Посещения Чеховым больного Льва Николаевича в Гаспре были всегда приятны всему толстовскому дому. Так, Софья Андреевна Толстая записала в своем дневнике 12 октября 1901 года: «Был А.П.Чехов и своей простотой и признанной всеми талантливостью всем нам очень понравился и показался близким по духу человеком». И в этой же записи С. А. Толстая отметила, что на Чехове отразилась печать страшной болезни. «И тем более — добавляет она — казался нам он трогательным».
А. М. Горький в своих замечательных воспоминаниях о Толстом отметил, что Лев Николаевич «Чехова любит отечески. В этой любви чувствуется гордость создателя». И еще: «Чехова Лев Николаевич любил и всегда, глядя на него, точно гладил лицо взглядом своим, почти нежным в эту минуту. Однажды Антон Павлович шел по дорожке парка с Александрой Львовной, а Толстой, еще больной в ту пору, сидя в кресле на террасе, весь как-то потянулся вслед им, говоря вполголоса:
— Ах, какой милый, прекрасный человек, скромный, тихий, точно барышня. И ходит как барышня, просто чудесно…
«Академический инцидент»
Чехов не был «толстовцем» и не только потому, что, как он писал однажды, любит «комфорт, камин, изящные вещи и умные разговоры», — но и потому, что реагировал на насилие и не примирялся со злом. Если он говорил, что с детских лет «уверовал в прогресс», то мог бы добавить еще, что с той самой минуты, когда почувствовал, что в его жилах течет не рабья, а настоящая человеческая кровь — он возлюбил справедливость. Все вопросы общественно-политического порядка он пытался разрешить именно с точки зрения справедливости.

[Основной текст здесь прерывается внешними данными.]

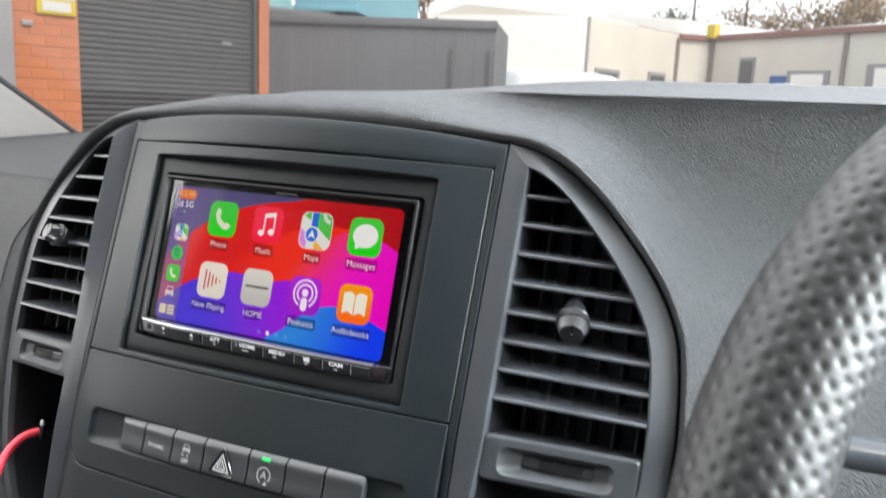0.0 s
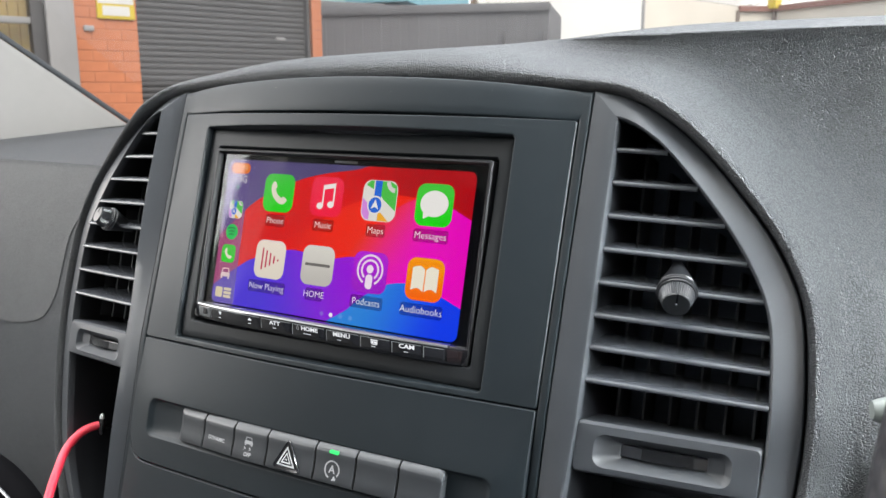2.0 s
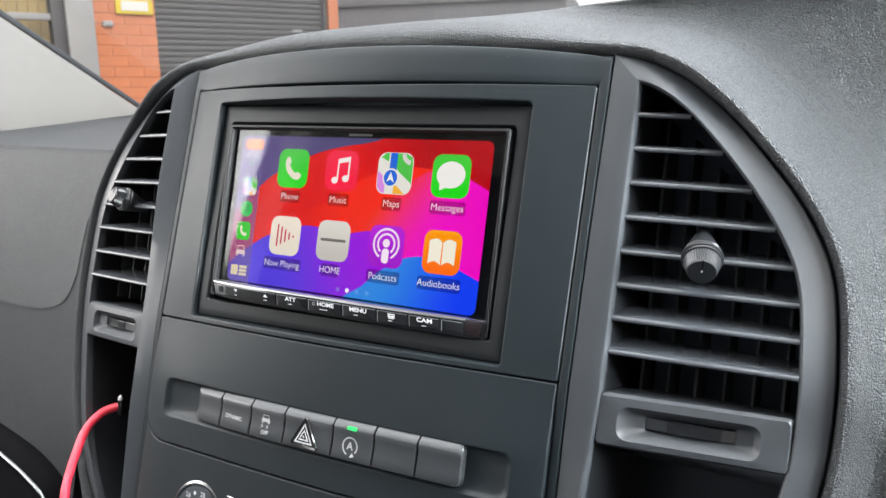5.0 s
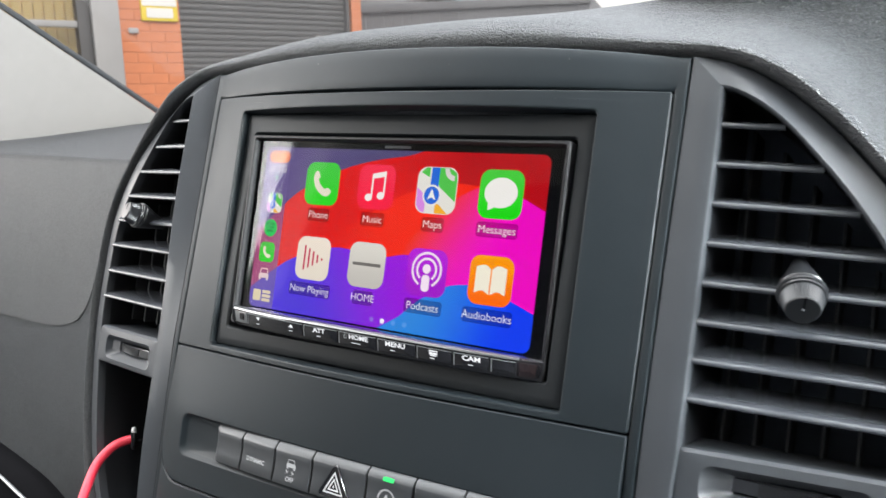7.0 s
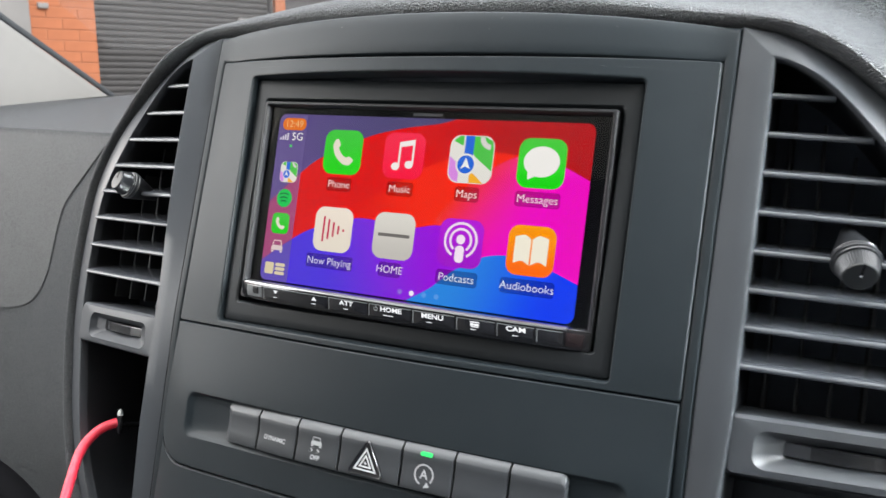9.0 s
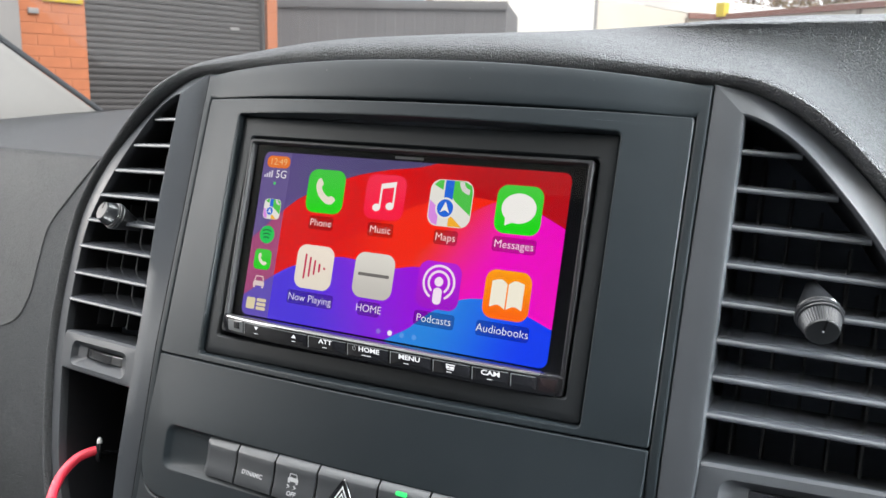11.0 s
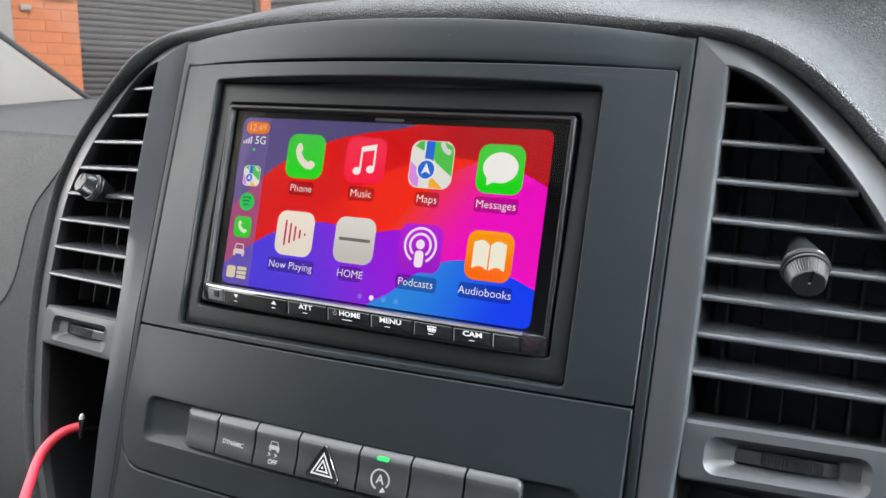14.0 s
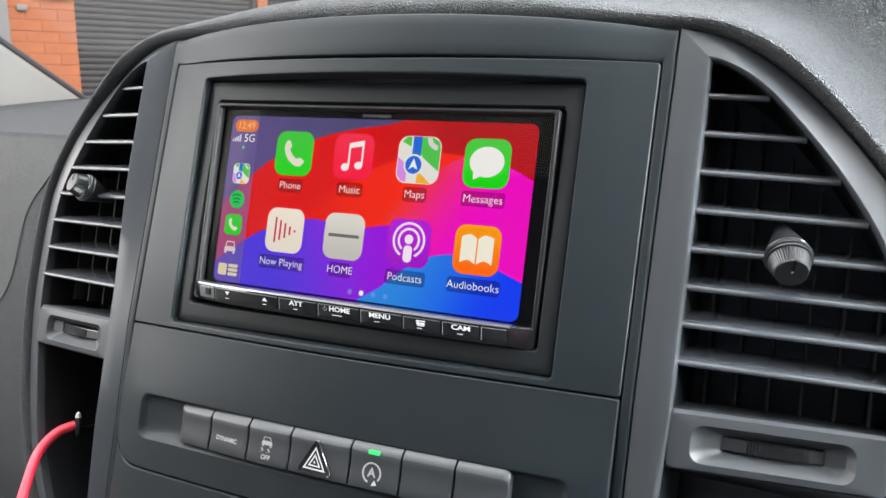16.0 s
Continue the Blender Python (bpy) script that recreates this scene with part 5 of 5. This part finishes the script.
ASPHALT = material("asphalt", (0.05, 0.05, 0.052), 0.85, scale=1.5, fine=60, bump=0.4, depth=0.01)
BRICK = material("orange_brick", (0.4, 0.145, 0.07), 0.85, vary=0.2, scale=6, fine=60, bump=0.3, depth=0.004)
MORTAR = material("pale_mortar", (0.38, 0.16, 0.09), 0.9, scale=8, fine=80, bump=0.3, depth=0.003)
SHUT = material("dark_grey_shutter_paint", (0.06, 0.06, 0.062), 0.5, vary=0.2, scale=2.5, fine=80, bump=0.1)
STEELBOX = material("charcoal_container_paint", (0.11, 0.112, 0.118), 0.6, vary=0.3, scale=1.2, fine=40, bump=0.2)
TEAL = material("teal_cladding", (0.2, 0.36, 0.38), 0.6, vary=0.15, scale=1.0, bump=0)
TEAL_RIB = material("blue_ribbed_cladding", (0.14, 0.33, 0.4), 0.6, vary=0.15, scale=1.0, bump=0)
CREAM = material("weathered_cream_cladding", (0.6, 0.57, 0.5), 0.8, vary=0.2, scale=0.5, fine=8, bump=0.1)
PALE = material("pale_rendered_wall", (0.8, 0.79, 0.75), 0.8, vary=0.08, scale=0.5, fine=8, bump=0.1)
ROOF = material("weathered_sheet_roof", (0.62, 0.62, 0.61), 0.7, vary=0.1, scale=0.4, fine=6, bump=0.1)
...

Это ярко сказалось в истории с изгнанием А. М. Горького из почетных академиков. В третью сессию 21 февраля 1902 года в почетные академики были избраны Максим Горький и драматург А. В. Сухово-Кобылин (
О выборах было незамедлительно доложено Николаю II, который «собственноручно начертать соизволил» на том листке великолепной бумаги, на которой наклеена была вырезка из газеты об избрании Горького: «Более чем оригинально».
И этой царской «резолюции» было совершенно достаточно для того, чтобы предложить великому князю Константину Константиновичу — президенту Академии — напечатать, якобы от имени Академии, официальное сообщение, в котором Академия признавала выборы Горького недействительными, так как Академия, будто бы не была осведомлена о том, что Горький находится под следствием, в качестве обвиняемого по политическому делу.

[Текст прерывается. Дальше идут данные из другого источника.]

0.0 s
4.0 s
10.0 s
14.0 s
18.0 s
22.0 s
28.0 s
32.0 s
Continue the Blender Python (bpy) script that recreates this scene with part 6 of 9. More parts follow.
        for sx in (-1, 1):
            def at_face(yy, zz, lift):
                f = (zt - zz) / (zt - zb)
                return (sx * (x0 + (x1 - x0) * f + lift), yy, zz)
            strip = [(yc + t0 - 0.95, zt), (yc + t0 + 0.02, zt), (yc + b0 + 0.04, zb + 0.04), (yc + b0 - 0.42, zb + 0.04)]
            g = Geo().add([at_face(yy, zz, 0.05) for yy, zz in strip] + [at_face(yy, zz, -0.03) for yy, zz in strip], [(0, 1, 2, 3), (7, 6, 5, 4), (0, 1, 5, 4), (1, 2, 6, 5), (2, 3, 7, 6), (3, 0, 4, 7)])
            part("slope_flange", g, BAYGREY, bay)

Академия в этом своем объявлении действовала холопски и лживо. Академики смолчали. Не смолчали только двое: В. Г. Короленко и А. П. Чехов. Короленко понял, что отныне в Академию будут избирать таких лишь писателей, которые запаслись через полицию патентом своей политической благонадежности. Короленко волновался, требовал общего собрания Академии и ничего не добился, — не встретив поддержки в среде своих академических коллег. Отчетливо понимая, что независимости высшего научного учреждения, каким считалась Академия наук, нанесено оскорбление, Короленко ничем иным не хотел и не мог на него ответить, как выходом из Академии. Этому предшествовала переписка с Чеховым, в котором Короленко нашел единомышленника. Чехов решил также сложить с себя звание почетного академика.
Вот текст его заявления:
«Ваше императорское высочество! В декабре прошлого года я получил извещение об избрании А. М. Пешкова в почетные академики и я незамедлил повидаться с А. М. Пешковым, который тогда находился в Крыму, первый принес ему известие об избрании и первый поздравил его. Затем, немного погодя, в газетах было напечатано, что ввиду привлечения Пешкова к дознанию по 1035 статье, выборы признаются недействительными, причем было точно указано, что это извещение исходит от Академии наук, а так как я состою почетным академиком, то это извещение частью исходило и от меня. Я поздравлял сердечно и я же признавал выборы недействительными — такое противоречие не укладывалось в моем сознании, примирить с ним свою совесть я не мог. Знакомство с 1035 статьей ничего не объяснило мне и, после долгого размышления, я мог прийти только к одному решению, крайне для меня тяжелому и прискорбному, а именно — почтительнейше просить ваше императорское высочество, о сложении с меня звания почетного академика».